ATLANTA (06/08/2000) - Though wireless communications technology has great potential for some applications, there are major doubts whether it will become a dominant force in broadband technology, Robert W. Lucky, corporate vice president of Telcordia Technologies Inc., said in the closing keynote address at the SuperComm conference here today.
Wireless broadband technology had lagged a generation behind fixed networking applications, Lucky said.
"The question I don't know the answer to is whether or not wireless will become a player in this market. I'm not talking about mobile applications; that's definitely going to happen." Lucky said. "But the question for fixed broadband access is, 'Is wireless going to be a real player the United States, or is it going to be too little, too late?' "The subtext to the question is how far Ethernet technology can go, particularly in the metropolitan area, Lucky said. There are different types of metropolitan networks now being tested for MANs (metropolitan area networks), based on technologies including SONet-light (Synchronous Optical Network), WDM (wavelength division multiplexing) and optical. But there is also Ethernet because it's been a "tremendous market triumph," Lucky said.
"We've grown to love it over the years. You just plug and play and that's the antithesis of (other networks)," he said.
Lucky also raised questions about the development of applications for wireless broadband. Even services like a system that sends information about traffic jams to a mobile phone can be foiled if everyone receives the same information and heads the same way around the jam, he noted.
Another "paradox" he said he was grappling with is what will be the affect when data traffic overwhelms voice traffic on the network.
"In the new world of next-generation networks, voice is just an application, nothing more, but the problem is all the money is in voice, and you wonder how long can this last. Is this an untenable situation ... all the traffic is data and all the money is voice?" Lucky said.
Commenting on Napster Inc., whose software application is used to trade and download MP3 music files, Lucky said the product is an example of how popular applications will be developed in the future. Describing Napster as a "neat network technology," Lucky said it makes everybody's computer into a server.
"The problem with the network architecture we have today is servers are clogged.
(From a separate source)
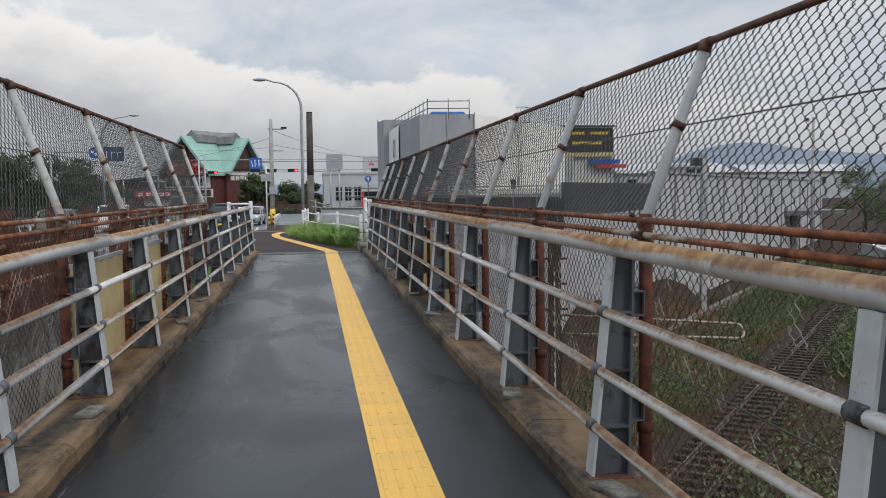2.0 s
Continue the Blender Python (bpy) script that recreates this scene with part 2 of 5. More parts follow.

What Napster does is when you download a file it makes it available to everybody else ... so the files spread themselves throughout the network," he said. "Unlike everything else where you are getting stuff pushed out at you, Napster stuff is going both ways."
Lucky said Napster is "being sued out of existence" by the Recording Industry Association of America, which alleges copyright violations, but he said the technology, created by a 19-year-old, is a harbinger of other applications.
"There's a whole interesting network technology that's happening (with Napster), and it's happening outside the industry, and I think that's the way things will happen," Lucky said.